Fix or remove robots.txt code for Internet Archive exclusion of user pages
Closed, ResolvedPublic

Description

https://en.wikipedia.org/robots.txt currently contains the following lines:

# Don't allow the Wayback Machine to index user-pages
#User-agent: ia_archiver
#Disallow: /wiki/User
#Disallow: /wiki/Benutzer

This does not work as intended, and probably never did, see e.g.
https://web.archive.org/web/*/https://en.wikipedia.org/wiki/User:Jimbo_Wales

While it corresponds to the Internet Archive's own advice here, that page may be outdated (it appears to have been created in 2002 or earlier). It might be that the user agent "ia_archiver" needs to be changed to "archive.org_bot " (see this IA posting from 2009).

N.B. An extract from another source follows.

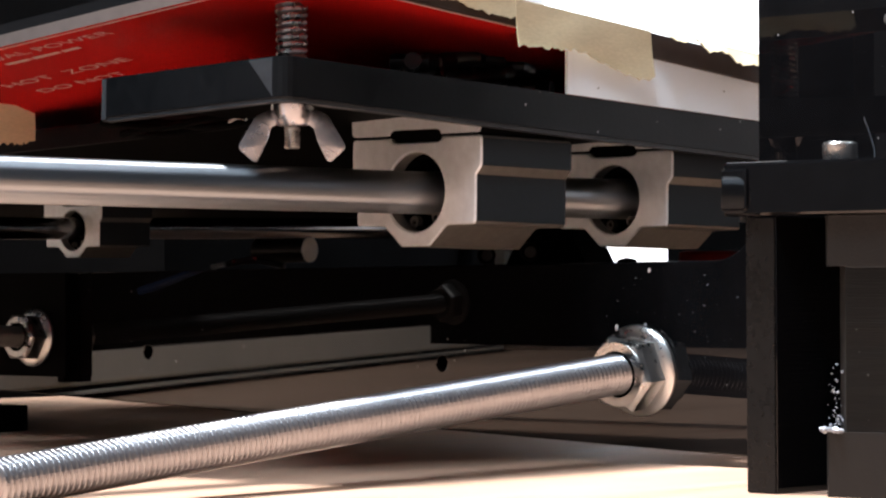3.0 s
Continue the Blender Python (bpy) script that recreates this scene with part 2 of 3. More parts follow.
def main_frame():
    t = thing("frame_plate", FRAME_X, 60, -52, "glossy black acrylic printer frame plate on the table", "frame")
    # outline in y, z from the thing's base: low bar, two posts and a head bar round one opening
    o = lambda y, z: (y - 60, z + 52)
    outer = [o(-86, -51.2), o(250, -39.5), o(250, 330), o(-200, 330), o(-200, -4), o(-86, -4)]
    fillet = [o(-50.4, z) for z in (260, 0)]
    for k in range(9):
        a = radians(90 * k / 8)
        fillet.append(o(-50.4 + 11 - 11 * math.cos(a), -2.1 - 11 * math.sin(a)))
    inner = fillet + [o(200, -14.8), o(205, -10), o(205, 260)]
    bm = bmesh.new()
    edges = []
    for loop in (outer, inner):
        vs = [bm.verts.new((0, y, z)) for y, z in loop]
        edges += [bm.edges.new((vs[k], vs[(k + 1) % len(vs)])) for k in range(len(vs))]
    n = 20
    for hy, hz in ((31.7, -33.6), (122.9, -32.3)):
        c = o(hy, hz)
        vs = [bm.verts.new((0, c[0] + 1.4 * math.cos(2 * math.pi * k / n), c[1] + 1.4 * math.sin(2 * math.pi * k / n))) for k in range(n)]
        edges += [bm.edges.new((vs[k], vs[(k + 1) % n])) for k in range(n)]
    made = bmesh.ops.triangle_fill(bm, edges=edges, use_beauty=True)
    faces = [g for g in made["geom"] if isinstance(g, bmesh.types.BMFace)]
    ext = bmesh.ops.extrude_face_region(bm, geom=faces)
    for v in ext["geom"]:
        if isinstance(v, bmesh.types.BMVert):
            v.co.x += 8
    part("plate", bm, ACRYLIC, t, bevel=0.3)
    for cy, cz, cr in ((-23.6, -14.9, 0.42), (-15.3, -26.0, 0.62), (-22.5, -25.4, 0.4)):
        chip = bmesh.new()
        bmesh.ops.create_icosphere(chip, subdivisions=1, radius=cr)
        a, b = o(cy, cz)
        part("white_spot", chip, WHITE_CAP, t, "small white spot", m=Matrix.Translation((-0.05, a, b)) @ Matrix.Diagonal((0.4, 0.75, 1.3, 1)))
    rng = random.Random(7)
    for k in range(76):
        cy, cz = rng.triangular(-52, -4, -40), rng.triangular(-40, -10, -20)
        if k > 52:
            cy, cz = rng.uniform(-92, -54), rng.uniform(4, 42)
        a, b = o(cy, cz)
        chip = bmesh.new()
        bmesh.ops.create_icosphere(chip, subdivisions=1, radius=0.04 + 0.07 * rng.random() ** 3)
        part("dust_speck", chip, GREY_FOIL, t, "pale dust speck", m=Matrix.Translation((-0.02, a, b)) @ Matrix.Rotation(rng.uniform(0, 3), 4, "X") @ Matrix.Diagonal((0.3, 0.8, 1.5, 1)))
    a, b = o(-80.7, 29.8)
    part("post_screw", lathe([(-1.4, 0), (-1.4, 0.6), (-0.9, 1.1), (0, 1.25), (0, 0)], 28), ZINC, t, "bright domed screw head", m=Matrix.Translation((0, a, b)), smooth=True)
    part("foot", box(-3, 10, 118, 130, 0, 6.2), RUBBER, t, bevel=0.6)
    part("foot", box(0, 8, -122, -112, 0, 0.9), RUBBER, t)
    return t


main_frame()

front = thing("front_plate", -93, 75, -52, "matt black front plate holding the rods", "plate")
prof = [(20, 18.6), (156, 18.8), (156, 23.8), (300, 15.0), (400, 10), (400, 0), (420, 0), (420, 95), (20, 95)]
part("plate", extrude_yz([(a - 75, b) for a, b in prof], 0, 8), RUBBER, front)

part("lower_edge", box(-0.1, 8.1, 20, 55, 17.6, 18.6), WHITE_CAP, front, "pale line along the lower edge")
# outside the direct view; added as the pale band that the frame plate reflects
low_box = thing("reflected_box", -112, 320, -52, "low beige box added for its reflection in the frame plate", "box", rz=149.5)
part("carton", box(-140, 600, -55, 0, 4.5, 75), BEIGE_CARD, low_box, bevel=1.0)
part("base", box(-138, 598, -53, -2.5, 0, 4.5), RUBBER, low_box, "dark base under the carton")
part("base_lip", box(-140, 600, -54, 1.0, 2.0, 2.9), BEIGE_CARD, low_box, "thin pale lip")

bracket = thing("rod_bracket", FRAME_X - 4, 165, -39.5, "matt black bracket behind the far flange nut", "bracket")
part("plate", box(0, 3.9, -18, 30, 1.2, 25.0), RUBBER, bracket, bevel=0.3)
part("tooth", box(0, 3.9, -17.4, -15.2, 0, 1.2), RUBBER, bracket)

# ---- rods ----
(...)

Even if this fixes it, a colon should be appended to the #Disallow patterns, or it would also affect mainspace pages like [[User space]].

Event Timeline

Tbayer raised the priority of this task from to Needs Triage.
Tbayer updated the task description. (Show Details)
Tbayer subscribed.

That's from robots.txt in operations/mediawiki-config

Even if these values were correct, the reason it isn't working is most likely because these lines are prefixed with # (hash) which is comment syntax.

Even if these values were correct, the reason it isn't working is most likely because these lines are prefixed with # (hash) which is comment syntax.

Right, I'll make it a blocking task of T104251: Move wiki-specific robots.txt out of the global file to Mediawiki:Robots.txt on specific wikis as well ;)

Change 240065 had a related patch set uploaded (by Dereckson):
Tidy robots.txt

https://gerrit.wikimedia.org/r/240065

Luke081515 triaged this task as Medium priority.Nov 14 2015, 9:11 PM
Luke081515 subscribed.

A change has just been deployed, but not marking as done yet.

Code removed, this appears to have resolved the underlying issue. If there is anything else, please open a new bug to request this is reinstated.